The New Civil Rights Movement Reader
Resistance, Resilience, and Justice
In the United States, the fight to secure full civil rights for African American people has endured for centuries. The movement has included many voices, among them, working people, charismatic activists, musicians and artists, the LGBTQIA community, veterans, suburbanites, and elected officials. Moving from the labor struggles of the 1930s to the sit-ins and boycotts of midcentury, and the Black Lives Matter protests of today, this expansive volume brings together first-person accounts, political documents and speeches, and historical photographs from each region of the country.
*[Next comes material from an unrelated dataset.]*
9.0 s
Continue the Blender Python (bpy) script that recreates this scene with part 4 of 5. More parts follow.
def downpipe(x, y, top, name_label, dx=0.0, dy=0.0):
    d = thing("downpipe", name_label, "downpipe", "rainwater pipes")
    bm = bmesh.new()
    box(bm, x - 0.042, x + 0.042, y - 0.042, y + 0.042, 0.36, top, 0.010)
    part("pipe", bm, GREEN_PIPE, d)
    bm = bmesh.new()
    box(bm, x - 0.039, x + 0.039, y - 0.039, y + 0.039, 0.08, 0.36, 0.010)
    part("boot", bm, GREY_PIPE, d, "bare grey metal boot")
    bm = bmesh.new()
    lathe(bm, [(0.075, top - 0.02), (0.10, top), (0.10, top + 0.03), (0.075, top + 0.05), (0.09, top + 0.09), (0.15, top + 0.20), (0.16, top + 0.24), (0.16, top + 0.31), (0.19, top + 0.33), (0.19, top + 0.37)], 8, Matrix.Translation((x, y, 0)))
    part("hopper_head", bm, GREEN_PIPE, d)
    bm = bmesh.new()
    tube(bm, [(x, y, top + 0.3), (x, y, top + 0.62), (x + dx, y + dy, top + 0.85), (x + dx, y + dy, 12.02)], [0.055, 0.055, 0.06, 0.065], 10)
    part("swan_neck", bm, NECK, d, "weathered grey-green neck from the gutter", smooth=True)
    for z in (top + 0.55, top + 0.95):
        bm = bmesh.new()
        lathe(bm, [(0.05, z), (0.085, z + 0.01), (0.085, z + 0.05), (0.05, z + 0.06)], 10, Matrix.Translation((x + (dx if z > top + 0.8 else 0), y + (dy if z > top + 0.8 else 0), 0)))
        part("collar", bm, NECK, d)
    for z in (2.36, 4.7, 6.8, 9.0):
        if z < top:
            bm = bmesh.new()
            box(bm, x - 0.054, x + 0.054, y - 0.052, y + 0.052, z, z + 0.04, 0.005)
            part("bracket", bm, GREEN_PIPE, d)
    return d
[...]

Designed for use in courses and engaging for general readers, this new compilation is the most diverse, most inclusive, and most comprehensive resource available for teaching and learning about the civil rights movement. With chronological and geographical depth, The New Civil Rights Movement Reader addresses a range of key topics, including youth activism, regional and local freedom struggles, voting rights, economic inequality, gender, sexuality, and culture, and the movement’s global reach.
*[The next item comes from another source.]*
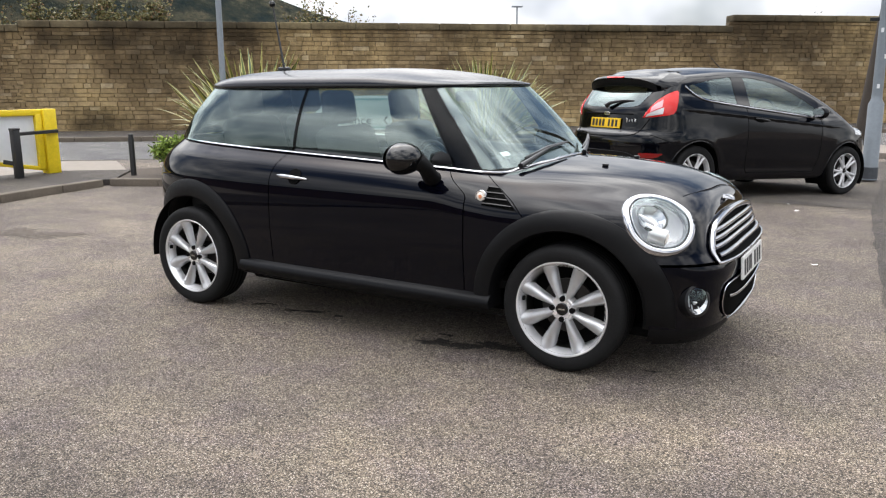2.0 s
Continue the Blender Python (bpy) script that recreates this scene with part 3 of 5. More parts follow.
flax_plant((-4.9, 4.95, 0.09), 2.05, 190, 36, 4, "tall yellow-edged flax plant beside the grey lamp post")
flax_plant((-1.12, 5.3, 0.57), 1.27, 300, 50, 9, "bushy green flax plant in the stone planter")
twig_shrub("box_shrub", pose(-5.28, 3.74, 0.08), 0.34, 0.36, 0.6, 60, 7000, 0.055, M_BOXLEAF, 5, "small bright green shrub at the edge of the planting bed")
for k, (x, r, h, n, s) in enumerate(((-1.8, 1.5, 4.1, 9000, 9), (0.1, 1.5, 4.4, 13000, 1), (1.9, 1.6, 4.7, 14000, 2), (3.4, 1.2, 4.5, 11000, 6), (8.9, 1.5, 4.5, 7000, 3), (10.3, 1.2, 4.2, 4000, 7))):
    twig_shrub("wall_shrub", WALL_FACE @ pose(10.78 + 0.887 * (x - 10.78), 2.0, 0), 0.887 * r, 0.9, 1.343 + 0.887 * (h - 1.343), 60, n, 0.11, M_TWIGLEAF, s, "ragged olive-brown shrub growing behind the stone wall", 0.1, group="shrubs behind the wall")
twig_shrub("bare_tree", WALL_FACE @ pose(25.7, 2.2, 0), 1.6, 1.1, 4.25, 20, 420, 0.1, M_TWIGLEAF, 11, "thin nearly bare tree top behind the wall", 0.3, "tree")
twig_shrub("bare_tree", WALL_FACE @ pose(21.1, 2.2, 0), 0.7, 0.7, 3.7, 12, 120, 0.1, M_TWIGLEAF, 12, "thin nearly bare twigs behind the wall", 0.3, "tree")

# ---- street furniture ----
def round_post(name, at, rows, mat, label, category, sides=20):
    t = thing(name, label, category, pose(*at))
    part("shaft", lathe(rows, sides, "z"), mat, t, smooth=40)
    return t


round_post("lamp_post", (-4.66, 4.09, 0.05), [(0.0, 0), (0.06, 0), (0.06, 0.9), (0.042, 1.0), (0.036, 6.0), (0.0, 6.0)], M_GALV, "slim grey painted steel lamp post", "lamp post")
col = thing("street_lamp", "thick grey steel street lamp column with stickers", "street lamp", pose(3.33, 8.55, 0))
part("base", lathe([(0.0, 0), (0.108, 0), (0.108, 0.2), (0.104, 0.21), (0.102, 1.06), (0.07, 1.12), (0.07, 1.2), (0, 1.2)], 24, "z"), M_GALV, col, smooth=40)
part("band", lathe([(0.109, 0.02), (0.111, 0.02), (0.111, 0.18), (0.109, 0.18)], 24, "z"), plain("dark_band", (0.05, 0.055, 0.065), 0.6, vary=0.3, scale=30), col, "dark scuffed band")
part("shaft", lathe([(0.0, 1.1), (0.068, 1.1), (0.06, 7.0), (0.0, 7.0)], 24, "z"), M_GALV, col, smooth=40)
part("bracket", box((0.16, 0.03, 0.05), (-0.1, 0, 2.2), 0.005), M_TRIM, col)
for z, a in ((2.05, 200), (1.3, 215), (1.7, 260)):
    part("sticker", box((0.035, 0.004, 0.06), (0.07 * math.cos(radians(a + 60)), 0.07 * math.sin(radians(a + 60)), z), turn=pose(0, 0, 0, 0, 0, a + 150)), M_WHITE, col, "small white sticker")
round_post("wooden_pole", (2.87, 14.6, 0, 0, 5.6, 0), [(0, -0.2), (0.15, -0.2), (0.13, 8.0), (0, 8.0)], M_WOODPOLE, "weathered brown wooden utility pole, leaning slightly", "pole")
mast = thing("floodlight_mast", "far thin floodlight mast", "mast", WALL @ pose(26.1, 55, 0))
part("shaft", lathe([(0, 0), (0.1, 0), (0.07, 9.2), (0, 9.2)], 10, "z"), M_GALV, mast)
part("head", box((1.1, 0.3, 0.14), (0, 0, 9.2), 0.03), M_GALV, mast)
round_post("bollard", (-5.85, 3.4, 0.08), [(0, 0), (0.04, 0), (0.04, 0.54), (0.034, 0.57), (0.034, 0.6), (0, 0.61)], M_POST, "short black steel bollard", "bollard", 16)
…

‘Including speeches, photographs, pamphlets, interviews, reports, and manifestos, this reader captures the visions and voices of charismatic leaders and everyday people. It reminds us that the civil rights movement was never just about ‘civil rights’ but culminated in today’s capacious demands for peace, justice, and human rights.’—Martha Biondi, author of To Stand and Fight: The Struggle for Civil Rights in Postwar New York City and The Black Revolution on Campus
‘The New Civil Rights Movement Reader is the pedagogical tool that many of us have been waiting for! Finally, educators have the major organizers, organizations, and documents of the long civil rights movement at their fingertips in order to help students to challenge conventional understandings of movement leaders, thinkers, and strategies.’—Ashley Farmer, author of Remaking Black Power: How Black Women Transformed an Era
‘In a world of rapidly changing headlines and a cacophony of digital distractions and unchecked opinions, Parker and McWilliams return us to the sources to quiet the noise in order to hear from those who walked the walk for freedom.’—Françoise N. Hamlin, author of Crossroads at Clarksdale: The Black Freedom Struggle in the Mississippi Delta after World War II
‘This wonderful volume will help to reshape how we understand, and teach, the civil rights movement. For its impressive chronological scope and wide geographic range, The New Civil Rights Movement Reader has no parallel.’—Jason Sokol, author of All Eyes Are Upon Us: Race and Politics from Boston to Brooklyn and The Heavens Might Crack: The Death and Legacy of Martin Luther King Jr.
‘[This book] is an impressive, high value, and unreservedly recommended addition to . . . American History and Race Relations collections, as well as supplemental African-American History curriculum studies lists.’—The American History Shelf
TRACI PARKER is associate professor of Afro-American studies at the University of Massachusetts Amherst and author of Department Stores and the Black Freedom Movement: Workers, Consumers, and Civil Rights from the 1930s to the 1980s.
MARCIA WALKER-MCWILLIAMS is executive director of the Black Metropolis Research Consortium and author of Reverend Addie Wyatt: Faith and the Fight for Labor, Gender, and Racial Equality.